ŞU İBNEDE NE BULUYOR BU KIZLAR -
13.02.2012
16 kere okundu
Kadınlar sürtünerek yaptıkları direk dansını egzersiz olarak kabul ettikleri gün kazanmışız cinsiyet savaşını. Gereği yok artık üstünlük taslamanın, kadın mı erkek mi diye sormanın anlamı yok, cevap belli bakmayı bildiğimiz günden beri.
Lise yıllarında ağırdan satıp bir başınalığın tadını çıkartırken en sık söylenen sözlerden biridir “şu ibnede ne buluyor bu kızlar.” Erkek olmak bir sanattı, biz de sanatın doruklarında verilmiş eserler zannettiğimiz gövdemize, öteden beriden aşırdığımız ne kadar delikanlılık varsa biriktirir ve sırf bu yüzden kızlar bize tav olsun diye bekleyen bebeler. Sonuç şimdilerde bizi hiç şaşırtmasa da o zaman aptalca bir yüz ifadesiyle alamazdık kendimizi; “şu ibnede ne buluyor kızlar” demekten. Oysa olay ibnede değil ibnelikteymiş, kadınlar erkek değil ibne severmiş. Zamana karşı koyamadık, değiştik biz de, artık o kadar da delikanlı değiliz sayenizde.
Yanına yürürsün, bir adın var mı dersin, nasıl yani der, sen de aklından aynısını geçirirsin ”nasıl yani?” filmlerde hiç böyle olmaz, adam kadının yanına ilerler, gayet emindir kendinden, bir içki alır mısın diye sorar en pahalı ve en yavşak üslubuyla. Kadın hayır der ama adam yine de söyler bir şeyler. Kendinden bahsetmez hiç, kadını oturduğu yerden alıp güzel poposu tavana vurana kadar şımartır, sonra hafiften tepeler, sonra yine kıç tavana, sonra yere, tavana ve yere… Kaçamak dokunuşlar, göz ucuyla çapkın bakışlar, gülücükler… Sana mı gidelim yoksa bana mı diye diye sorar, film kopmuştur… Notlar alınmıştır aynısını görüş alanındaki sürtüklerden birisine yapmak için. Burada sürtük gayet iyi bir anlamda kullanılmış olup, çok da sırıtmamaktadır. Ama işler ters gider, film Amerika’da ve gayet hoş bir hatunla geçiyordur. Sen Türkiye’desindir ve aynaya baktığında Angelina Jolie ile karşılaşan ama uzaktan yakından alakası olmayan bir aptala yaklaşarak bir adın var mı demek zorunda kalmışsındır. Cevap zekâ denen değişkenden hiç nasibini almamış iki kelimenin salakça bir kompozisyonudur ve tam da çakma Angelina’ya göredir; “nasıl yani.”

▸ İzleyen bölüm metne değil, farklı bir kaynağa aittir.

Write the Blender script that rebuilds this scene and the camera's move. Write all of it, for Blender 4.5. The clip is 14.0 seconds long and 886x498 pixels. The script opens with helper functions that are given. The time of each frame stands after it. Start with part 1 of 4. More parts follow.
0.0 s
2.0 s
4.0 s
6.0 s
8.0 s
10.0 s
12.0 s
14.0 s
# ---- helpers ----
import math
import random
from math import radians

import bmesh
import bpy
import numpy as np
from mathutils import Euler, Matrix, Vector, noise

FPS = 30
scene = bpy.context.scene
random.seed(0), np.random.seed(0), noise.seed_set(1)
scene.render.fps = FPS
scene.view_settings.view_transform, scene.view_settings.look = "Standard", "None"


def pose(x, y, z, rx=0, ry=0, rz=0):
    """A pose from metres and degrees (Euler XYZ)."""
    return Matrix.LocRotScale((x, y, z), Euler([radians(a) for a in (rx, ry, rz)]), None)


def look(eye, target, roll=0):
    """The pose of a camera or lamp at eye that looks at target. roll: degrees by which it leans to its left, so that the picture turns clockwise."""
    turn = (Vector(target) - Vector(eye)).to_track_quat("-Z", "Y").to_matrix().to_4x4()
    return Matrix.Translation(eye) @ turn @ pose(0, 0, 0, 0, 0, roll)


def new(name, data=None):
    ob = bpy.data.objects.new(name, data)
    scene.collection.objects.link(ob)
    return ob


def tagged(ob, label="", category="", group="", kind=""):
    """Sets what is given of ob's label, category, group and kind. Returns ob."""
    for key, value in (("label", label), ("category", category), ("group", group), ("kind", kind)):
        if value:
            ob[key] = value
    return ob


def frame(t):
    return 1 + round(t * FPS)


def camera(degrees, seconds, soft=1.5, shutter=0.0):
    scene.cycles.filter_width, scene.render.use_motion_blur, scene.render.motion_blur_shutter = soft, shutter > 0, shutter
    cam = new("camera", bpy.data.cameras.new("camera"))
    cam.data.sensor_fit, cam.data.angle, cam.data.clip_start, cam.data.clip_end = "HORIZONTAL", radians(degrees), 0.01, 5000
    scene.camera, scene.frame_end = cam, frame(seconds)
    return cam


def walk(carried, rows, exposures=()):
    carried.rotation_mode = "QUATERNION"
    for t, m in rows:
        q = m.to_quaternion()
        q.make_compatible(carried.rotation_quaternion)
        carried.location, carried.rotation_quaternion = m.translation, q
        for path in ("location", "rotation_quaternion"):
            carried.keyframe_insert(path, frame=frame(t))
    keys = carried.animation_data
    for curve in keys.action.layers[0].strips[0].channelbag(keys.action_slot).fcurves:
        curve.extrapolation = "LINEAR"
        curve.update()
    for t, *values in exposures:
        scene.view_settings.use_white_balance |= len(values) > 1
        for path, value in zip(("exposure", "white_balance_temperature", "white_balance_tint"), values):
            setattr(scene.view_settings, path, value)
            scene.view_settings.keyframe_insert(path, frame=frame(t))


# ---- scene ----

Bilmeden postmodernliğin sınırlarını zorlayan Türk kadını düştüğü fiziksel ve psikolojik rüküşlüğün kirli suyunda boğulmak üzeredir. Hak etmedikleri yıldönümlerinde hak etmedikleri hediyeleri kabul ederek girdikleri yataklardan daha da değersizleşerek çıkmaktadırlar. Modern dünyanın modern kadınları, modern birer sürtük olarak adlarının yanında ki çiziklerin süslediği duvara yasladıkları sırtlarıyla bitmeyen bir davetin ev sahibesidirler. Ağırladıkları her misafirle kıyıdan biraz daha uzaklaşmaktadırlar. Karnaval başlamıştır ve bir erkeğin kucağına oturana kadar ayakları yere sağlam basmaktadır gece tavan yapan egolarından içeri sızanlar tarafından sabahları gazı alınmışların. Sex and the City kadını olmanın bir bedeli olmalı... Numaran var bende, başkasını beceremezsem seni yine ararım söz…

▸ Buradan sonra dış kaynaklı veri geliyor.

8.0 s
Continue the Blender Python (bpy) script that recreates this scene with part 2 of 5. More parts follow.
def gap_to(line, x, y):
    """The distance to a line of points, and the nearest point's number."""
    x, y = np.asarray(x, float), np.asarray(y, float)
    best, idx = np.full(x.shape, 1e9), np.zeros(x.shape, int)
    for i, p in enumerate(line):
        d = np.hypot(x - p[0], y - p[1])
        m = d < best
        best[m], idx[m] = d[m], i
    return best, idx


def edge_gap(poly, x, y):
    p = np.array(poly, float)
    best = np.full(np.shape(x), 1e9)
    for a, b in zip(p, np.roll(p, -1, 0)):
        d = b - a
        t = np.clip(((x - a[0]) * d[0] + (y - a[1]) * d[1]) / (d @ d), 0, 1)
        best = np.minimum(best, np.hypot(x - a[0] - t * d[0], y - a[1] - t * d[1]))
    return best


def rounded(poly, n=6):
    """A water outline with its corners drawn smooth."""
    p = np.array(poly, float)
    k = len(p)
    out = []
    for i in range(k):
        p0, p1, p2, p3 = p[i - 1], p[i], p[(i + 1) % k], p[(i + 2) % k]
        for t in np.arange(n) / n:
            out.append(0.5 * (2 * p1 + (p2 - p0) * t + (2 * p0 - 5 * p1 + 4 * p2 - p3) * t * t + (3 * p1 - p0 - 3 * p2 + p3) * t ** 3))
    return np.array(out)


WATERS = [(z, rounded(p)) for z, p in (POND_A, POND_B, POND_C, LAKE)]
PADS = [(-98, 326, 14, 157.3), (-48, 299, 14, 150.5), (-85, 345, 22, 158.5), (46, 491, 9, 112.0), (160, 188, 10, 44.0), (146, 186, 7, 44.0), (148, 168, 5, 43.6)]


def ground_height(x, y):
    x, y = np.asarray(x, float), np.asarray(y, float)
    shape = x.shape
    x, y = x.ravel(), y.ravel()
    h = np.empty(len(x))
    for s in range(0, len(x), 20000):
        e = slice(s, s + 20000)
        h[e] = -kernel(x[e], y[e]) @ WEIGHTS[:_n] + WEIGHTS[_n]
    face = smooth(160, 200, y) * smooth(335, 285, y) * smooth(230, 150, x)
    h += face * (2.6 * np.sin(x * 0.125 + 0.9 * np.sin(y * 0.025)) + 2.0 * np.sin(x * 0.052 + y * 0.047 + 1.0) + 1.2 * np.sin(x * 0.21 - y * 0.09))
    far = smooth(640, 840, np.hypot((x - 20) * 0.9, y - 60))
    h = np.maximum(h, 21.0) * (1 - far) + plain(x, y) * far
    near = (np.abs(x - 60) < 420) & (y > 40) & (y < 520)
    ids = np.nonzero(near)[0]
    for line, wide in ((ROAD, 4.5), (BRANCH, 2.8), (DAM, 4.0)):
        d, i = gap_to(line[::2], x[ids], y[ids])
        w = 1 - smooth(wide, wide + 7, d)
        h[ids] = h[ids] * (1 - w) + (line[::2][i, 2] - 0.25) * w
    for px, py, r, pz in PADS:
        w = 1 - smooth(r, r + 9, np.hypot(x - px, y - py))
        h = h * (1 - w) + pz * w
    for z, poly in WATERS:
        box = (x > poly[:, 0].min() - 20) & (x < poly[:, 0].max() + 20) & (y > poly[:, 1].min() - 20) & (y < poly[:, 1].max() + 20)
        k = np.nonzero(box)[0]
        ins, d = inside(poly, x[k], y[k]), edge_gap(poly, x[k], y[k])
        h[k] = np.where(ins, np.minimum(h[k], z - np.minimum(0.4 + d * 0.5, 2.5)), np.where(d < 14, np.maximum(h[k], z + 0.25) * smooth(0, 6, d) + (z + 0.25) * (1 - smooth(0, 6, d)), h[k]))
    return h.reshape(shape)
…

Kadınlar sürtünerek yaptıkları direk dansınız erkekleri baştan çıkartmak için araç gördükleri gün kaybetmişlerdir cinsiyet savaşını. Artık her yol yatağa çıkacaktır, her isim duvarda bir çiziğe. Kendilerine verdikleri değer kadar değerlidirler artık, sahip olduklarının yarsı kadar özel, sandıklarının onda biri kadar ateşli, hak ettiklerinin üç katı mutlu ve ebediyen mutsuz.